Tom Parsons

Personal information
- Full name: Thomas William Parsons
- Born: 2 May 1987 (age 39) Melbourne, Victoria, Australia
- Height: 6 ft 3 in (1.91 m)
- Batting: Right-handed
- Bowling: Right arm fast-medium

Domestic team information
- 2007–2008: Loughborough UCCE
- 2007: Kent
- 2009–2011: Hampshire (squad no. 11)
- 2011: Berkshire
- 2011: Middlesex

Career statistics
| Competition | First-class | List A |
| Matches | 7 | 1 |
| Runs scored | 31 | – |
| Batting average | 6.20 | – |
| 100s/50s | 0/0 | – |
| Top score | 12 | – |
| Balls bowled | 833 | 36 |
| Wickets | 11 | 2 |
| Bowling average | 41.63 | 20.50 |
| 5 wickets in innings | 0 | 0 |
| 10 wickets in match | 0 | 0 |
| Best bowling | 3/39 | 2/41 |
| Catches/stumpings | 0/– | 0/– |
- Source: Cricinfo, 30 January 2016

= Tom Parsons (cricketer) =

English cricketer (born 1987)

Thomas William Parsons (born 2 May 1987) is an Australian-born English former professional cricketer who played as a bowler for Kent, Hampshire, and Middlesex in county cricket, and for Loughborough UCCE in varsity cricket.

==Cricket career==
Parsons was born at Melbourne in Australia and educated at Maidstone Grammar School in Kent and at Loughborough University. While studying at Loughborough, Parsons made his debut in first-class cricket for Loughborough UCCE against Worcestershire at Worcester in 2007, with him playing a second match in the same season against Yorkshire. Later in that same season, Parsons played a single List A one-day match for Kent in a rain-affected match against Sri Lanka A at Canterbury, with Parsons taking figures of 2 for 42 in the match. In 2008, he made three further first-class appearances for Loughborough UCCE against Surrey, Gloucestershire, and Worcestershire.

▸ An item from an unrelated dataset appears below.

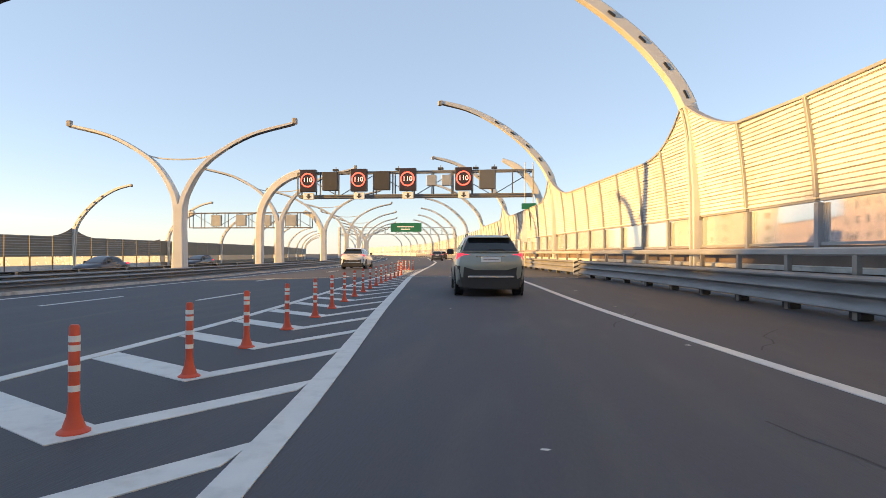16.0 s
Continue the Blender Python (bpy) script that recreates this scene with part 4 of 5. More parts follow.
def words_of(me):
    """Splits a line of letters into one mesh a word, at the gaps between the words."""
    owner = list(range(len(me.vertices)))

    def root(i):
        while owner[i] != i:
            owner[i] = owner[owner[i]]
            i = owner[i]
        return i

    for e in me.edges:
        owner[root(e.vertices[0])] = root(e.vertices[1])
    spans = {}
    for v in me.vertices:
        r = root(v.index)
        lo, hi = spans.get(r, (v.co.x, v.co.x))
        spans[r] = (min(lo, v.co.x), max(hi, v.co.x))
    order = sorted(spans, key=lambda r: spans[r][0])
    group, end, number = {}, None, 0
    for r in order:
        if end is not None and spans[r][0] - end > 0.1:
            number += 1
        group[r] = number
        end = spans[r][1] if end is None else max(end, spans[r][1])
    out = []
    for n in range(number + 1):
        keep = [i for i in range(len(me.vertices)) if group[root(i)] == n]
        place = {i: k for k, i in enumerate(keep)}
        w = bpy.data.meshes.new("lettering")
        w.from_pydata([tuple(me.vertices[i].co) for i in keep], [], [tuple(place[i] for i in p.vertices) for p in me.polygons if p.vertices[0] in place])
        w.materials.append(me.materials[0])
        out.append(w)
    return out


def fitted(text, width, mat, parent, x, y, z):
    me = letters(text, 0.4, mat)
    xs = [v.co.x for v in me.vertices]
    k = width / (max(xs) - min(xs))
    parts = words_of(me)
    names = text.split(" ") if len(parts) == len(text.split(" ")) else [text] * len(parts)
    for word, w in zip(names, parts):
        piece("lettering", w, parent, word + " in " + ("dark letters" if mat == "sign_dark" else "pale letters"), pose(x, y, z) @ Matrix.Diagonal((k, 1, k * 1.05, 1)))


g = empty("sign_gantry", pose(0, 57.7, road_z(57.7)), label="grey cantilever gantry with an orange video surveillance sign", category="sign gantry")
rz = road_z(57.7)
arch = spline([(6.42, 0.2), (6.42, 2.0), (6.44, 3.8), (6.28, 5.0), (5.68, 6.5), (5.2, 7.2), (4.85, 7.55)], 4)
piece("mast", Build().beam(arch, [0.48] * (len(arch) - 6) + [0.48, 0.47, 0.45, 0.42, 0.38, 0.3], 0.34).mesh("mast", "lamp"), g)
piece("upper_arm", Build().box(3.2, 5.15, -0.09, 0.09, 6.72, 6.92, 0.02).mesh("upper_arm", "lamp"), g)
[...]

After graduating from Loughborough in 2008, Parsons signed a professional contract for Hampshire ahead of the 2009 season, during which he played one first-class match against Loughborough UCCE. Following the 2009 season, Parsons signed a one-year contract extension with Hampshire, alongside Benny Howell, Chris Morgan, Hamza Riazuddin, and James Vince. However, having not appeared for the first eleven in 2009 due to injury sustained playing for Rockingham Mandurah in Western Australia Premier Cricket, Parsons was released alongside Tom Burrows and Chris Morgan. Following his release by Hampshire, he played minor counties cricket for Berkshire in 2010 and 2011, making six appearances in the Minor Counties Championship and two in the MCCA Knockout Trophy. In 2011, he returned to first-class cricket when he played for Middlesex against Sri Lanka A. In the seven first-class matches in which he appeared, he took 11 wickets with his right-arm fast-medium bowling, at an average of 41.63. Away from county cricket, he played club cricket for Kent Cricket League (KCL) for The Mote and Sevenoaks Vine, playing alongside Zak Crawley and Steve Smith for the latter, whom he captained to the KCL title in 2014. He later joined Leeds Cricket Club in Kent.

After his first-class career came to an end in 2011, Parsons began working for a company run by former Hampshire cricketer Jono McLean as its social media manager. After the company failed, he and McLean established their own company, Wildfire, which promoted brands across the world. He is currently Head of Marketing at Six Nations Rugby.